As Captain Saunders left, Deke sat and leaned back in his chair. He loosened his tie. The captain was a good cop and he worked hard. When the captain married, Buddy had been his best man and when Buddy died, the captain had been a pallbearer. He was protective of Buddy.

And it was hard for any cop to take down a criminal and then see him walk. He’d been through it during his undercover days and it never failed to piss him off. Captain was no different.

And now one of Buddy’s old cases was being questioned. This wasn’t about a DNA test for the captain. It was a point of honor for a fallen comrade.

Deke and KC arrived at the music studio called Spinners Records. A small low-lying building, it could easily have been missed. But from what Deke knew about the company it had produced several successful artists in the last couple of years and was on the rise. In Nashville, simple jeans and unassuming buildings disguised fortunes.
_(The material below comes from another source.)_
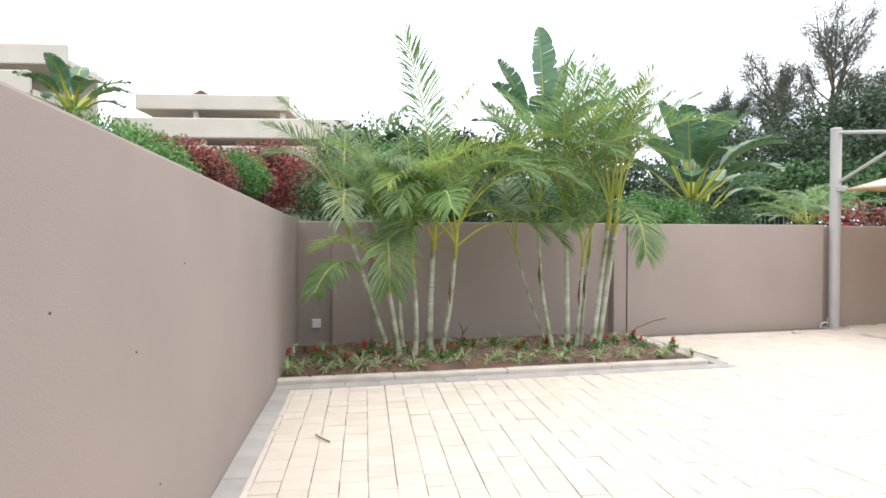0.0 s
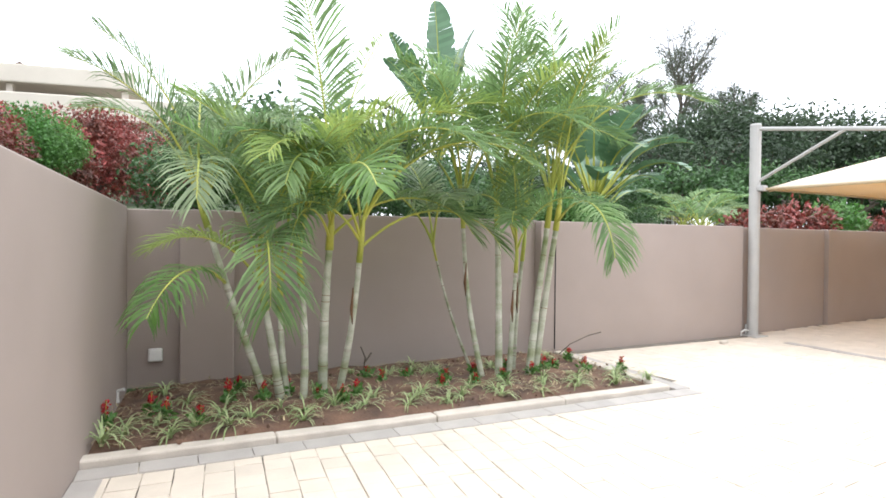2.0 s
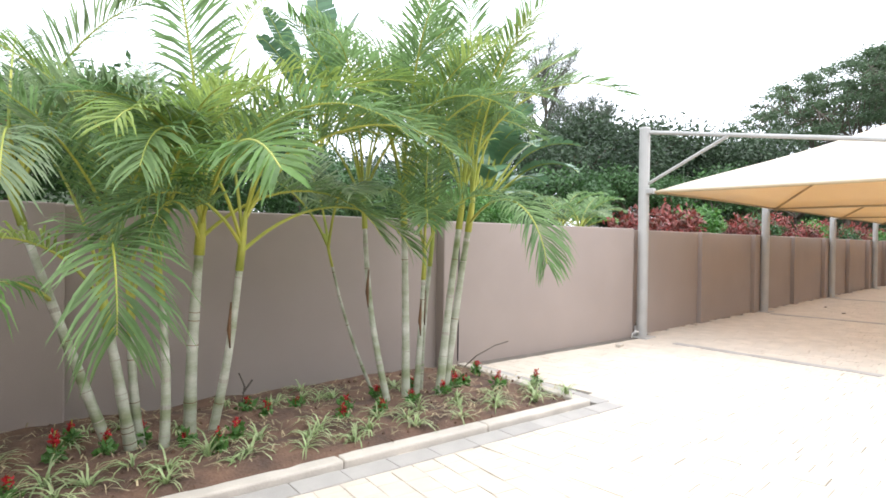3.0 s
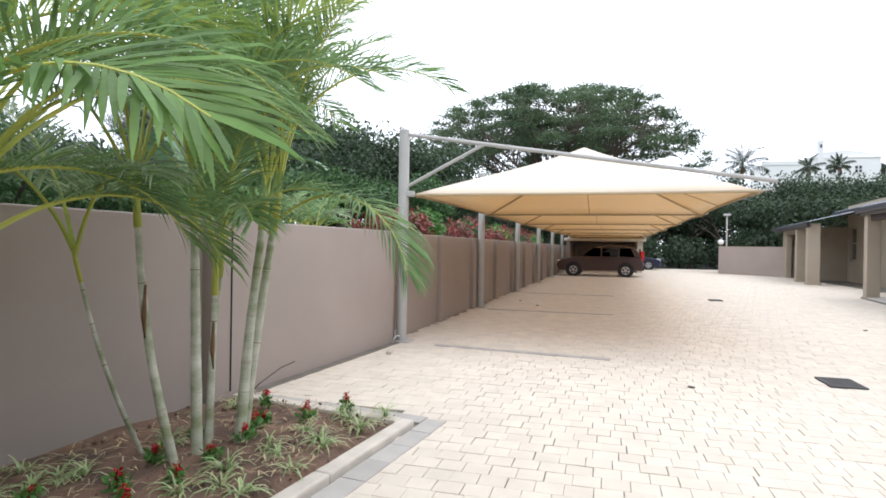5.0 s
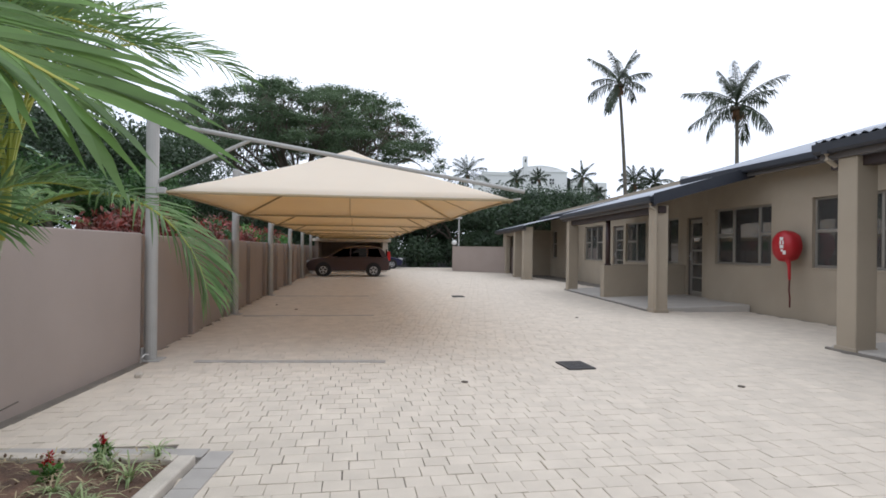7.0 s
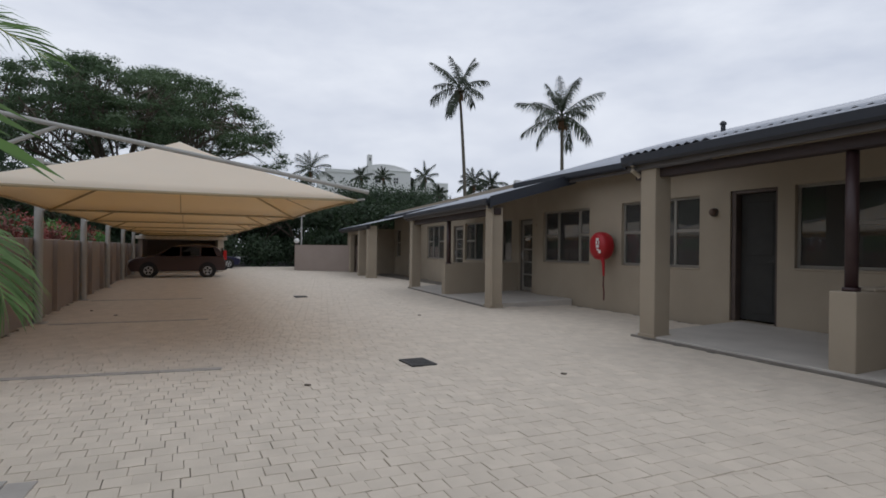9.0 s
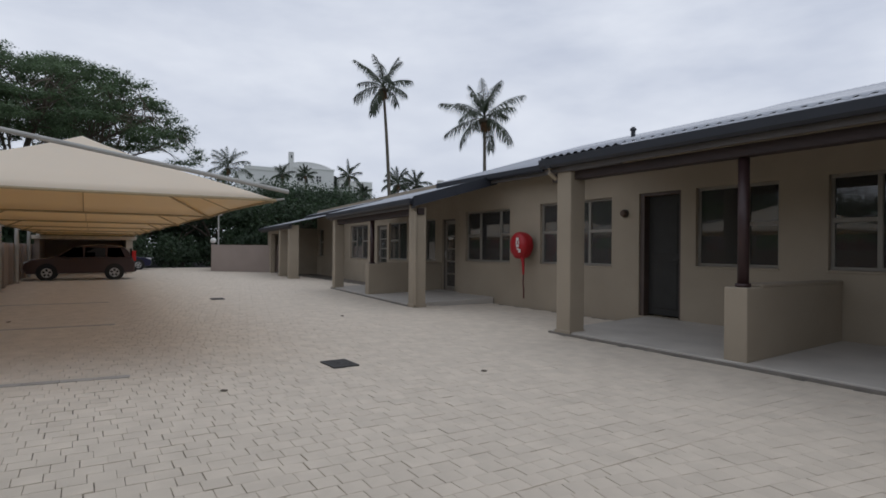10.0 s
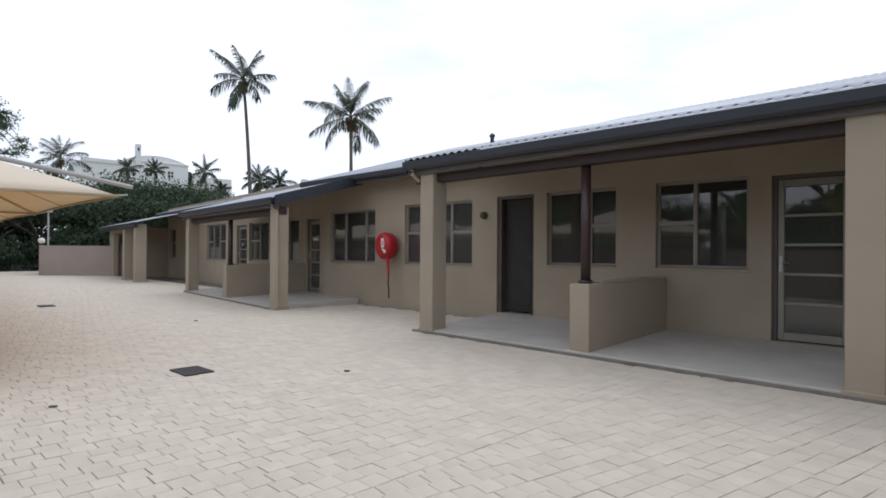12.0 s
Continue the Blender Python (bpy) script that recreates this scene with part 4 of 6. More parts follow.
def shrub(at, radii, leaf_mat, count, size, label, name="shrub", group="", r=None, lumps=7):
    r = r or random.Random(hash((round(at[0] * 10), round(at[1] * 10))) & 0xFFFF)
    z0 = rise(at[0], at[1])
    root = thing(name, (at[0], at[1], z0), label, "shrub", group)
    h = at[2] - z0
    blobs = [((0, 0, h), radii)]
    for _ in range(lumps):
        u = Vector((r.gauss(0, 1), r.gauss(0, 1), r.gauss(0, 0.7))).normalized()
        blobs.append(((u.x * radii[0] * 0.7, u.y * radii[1] * 0.7, h + u.z * radii[2] * 0.65), tuple(x * r.uniform(0.3, 0.5) for x in radii)))
    v, f = leaf_cloud(blobs, count, size, r, 0.35)
    part_pd("foliage", v, f, leaf_mat, root)
    for k in range(4):
        a = r.uniform(0, 360)
        tip = vec_dir(a, 55) * radii[0] * 0.8
        part("stem", tubed([(0, 0, -0.02), (tip.x * 0.4, tip.y * 0.4, h * 0.5), (tip.x, tip.y, h + 0.2 * radii[2])], [0.03, 0.022, 0.008], 5), M_BARK, root)
    return root


def limbs(root, start, spread, r, mat_bark, levels=3, thick=0.2, length=2.5, upward=50, kids=3, tips=None, flat=0.0):
    """Recursive tapered limbs; returns the tips."""
    tips = [] if tips is None else tips
    bm = bmesh.new()

    def grow(p, az, el, ln, th, level):
        d1 = vec_dir(az, el)
        mid = p + d1 * ln * 0.5 + Vector((r.uniform(-1, 1), r.uniform(-1, 1), r.uniform(-0.5, 1))) * ln * 0.06
        d2 = vec_dir(az + r.uniform(-15, 15), el * (1 - flat) + r.uniform(-8, 8))
        end = mid + d2 * ln * 0.5
        tube(bm, [p, mid, end], [th, th * 0.8, th * 0.6], 6, False)
        if level == 0:
            tips.append(end)
            return
        n = kids + (1 if r.random() < 0.4 else 0)
        for i in range(n):
            grow(end if i else mid.lerp(end, 0.6), az + (i - (n - 1) / 2) * spread / max(1, n - 1) * 2 + r.uniform(-12, 12), max(5, el * (1 - flat * 0.6) + r.uniform(-18, 14)), ln * r.uniform(0.62, 0.85), th * 0.58, level - 1)

    first = 5 if levels > 1 else 4
    for i in range(first):
        grow(Vector(start), 360 * i / first + r.uniform(-20, 20), upward + r.uniform(-12, 12), length, thick, levels)
    part("branchwork", bm, mat_bark, root)
    return tips


def tree(at, trunk_h, thick, crown, leaf_mat, leaf_count, leaf_size, label, name="tree", levels=2, spread=45, upward=45, flat=0.2, seed=1, group="", clump=(1.1, 0.6)):
    r = random.Random(seed)
    z0 = rise(at[0], at[1])
    root = thing(name, (at[0], at[1], z0), label, "tree", group)
    part("trunk", tubed([(0, 0, -0.2), (0.1, 0.05, trunk_h * 0.5), (0, 0.1, trunk_h)], [thick * 1.3, thick, thick * 0.85], 9), M_BARK, root, smooth=True)
    tips = limbs(root, (0, 0.1, trunk_h * 0.97), spread, r, M_BARK, levels, thick * 0.55, crown, upward, 3, None, flat)
    blobs = [((t.x, t.y, t.z), (clump[0] * r.uniform(0.7, 1.3), clump[0] * r.uniform(0.7, 1.3), clump[1] * r.uniform(0.7, 1.3))) for t in tips]
    v, f = leaf_cloud(blobs, leaf_count, leaf_size, r, 0.15, 0.3)
    part_pd("crown", v, f, leaf_mat, root)
    return root


def paddle_plant(at, leaves, label, stem_h=0.6, seed=1, name="wild_banana"):
    """Wild banana: big torn paddle leaves on long stalks, (az, el, stalk, blade, bend)."""
    r = random.Random(seed)
    z0 = rise(at[0], at[1])
    root = thing(name, (at[0], at[1], z0), label, "wild banana")
    part("stem", tubed([(0, 0, -0.1), (0.03, 0, stem_h * 0.6), (0, 0, stem_h)], [0.11, 0.1, 0.09], 8), M_PALMBARK, root, smooth=True)
    for az, el, stalk, blade, bend in leaves:
        p = Vector((0, 0, stem_h))
        pts = [p + vec_dir(az, el) * stalk * k / 4 for k in range(5)]
        n = 22
        mid = [pts[-1]]
        for k in range(n):
            mid.append(mid[-1] + vec_dir(az, el - bend * (k + 0.5) / n) * blade / n)
        verts, faces = [], []

        def edge(k, hand):
            d = (mid[min(k + 1, n)] - mid[max(k - 1, 0)]).normalized()
            side = d.cross(Vector((0, 0, 1)))
            side = side.normalized() if side.length > 0.05 else vec_dir(az + 90, 0)
            half = 0.22 * blade * math.sin(math.pi * min(1.0, k / n * 0.97 + 0.03)) ** 0.55
            return mid[k] + side * hand * half + side.cross(d) * half * 0.25 + d * half * 0.25 - Vector((0, 0, half * 0.08))

        for hand in (-1, 1):
            for k in range(n):
                a, b, p, q = mid[k], mid[k + 1], edge(k, hand), edge(k + 1, hand)
                if r.random() < 0.6:
                    tear = r.uniform(0.1, 0.45)
                    p = p.lerp(q, tear).lerp(a, r.uniform(0.0, 0.45) ** 1.5) - Vector((0, 0, r.uniform(0.0, 0.03)))
                i = len(verts)
                verts += [a, b, q, p]
                faces.append((i, i + 1, i + 2, i + 3))
        blade_ob = part_pd("leaf", [tuple(v) for v in verts], faces, M_BANANA, root)
        part("midrib", tubed(pts[:-1] + mid, [0.022] * 4 + [0.016 * (1 - 0.8 * k / n) for k in range(n + 1)], 5), M_RACHIS, blade_ob)
    return root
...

“This was one of the last places Dixie Simmons called,” KC said. He flipped through the pages of his notebook. “According to my notes she called here about ten times in the last few days. The extension she called was two-one-one and a little asking told me that the number belongs to Dusty Rehnquist, the owner and operator of Spinners Records.”

Deke slammed his car door. “Anyone else she call other than Mr. Rehnquist?”

“Lots. But the other call that stands out is a burner phone. She called that number last, likely minutes before she died. No tracing that number.”

“A burner.” Burners and secrets went together like black and white.

“If I were a married man and a hot chick wanted to call me, I’d set up a separate number.” KC held up a hand. “That’s saying if I had a hot chick calling me. Which I don’t, if Brenda is to ask.”

A smile tweake

d the edges of his mouth. “I’m sure she will be glad to hear that.”

KC shook his head. “Got to say that woman rocks my old-ass world. After Sharon died I thought I was done. And then Brenda showed up. I love that woman but I suspect she’d cut off my balls and feed them to me if she caught me running around.”

“She strikes me as well adjusted.”

“Any sane woman loses it when she’s been hurt. One hundred and thirty pounds of love turning into one hundred and thirty pounds of crazy and pissed off, just like . . .” He snapped his fingers.

Deke opened the glass front door to the studio. “Maybe that’s what happened to Dixie. She found herself a man married to one hundred and thirty pounds of crazy.”

“Could happen.”

They walked the carpeted hallway decorated with hundreds of singers’ photos. He didn’t recognize most but that wasn’t surprising. The world was full of wannabes and those dreaming of the big time, which chewed up people and spit them out by the hour. Buddy had warned Georgia over and over that Nashville was stocked with starving talent. He insisted she get an education.

“Dream all you want,” Buddy used to say. “But pay the light bill.”

Georgia had gotten a degree in forensics and now worked for the Nashville Police Department. She was one of the best in her field. Her eye for detail had solved many cases. And she liked her work. Deke could admit when she was on, a light switched on in her that added a glow no one missed. She spent all her spare time at the honky-tonks singing or writing songs. What she wouldn’t give to have an interview at this place.

A receptionist with full, curly blond hair looked up at them. Her makeup was too heavy for his tastes and her rhinestone shirt over the top. Rachel Wainwright flashed in his mind. Her simple dark hair, stiff business attire that didn’t fit her right, and little or no makeup had him wondering what she’d look like in a getup like this. No doubt the suggestion alone would irritate her.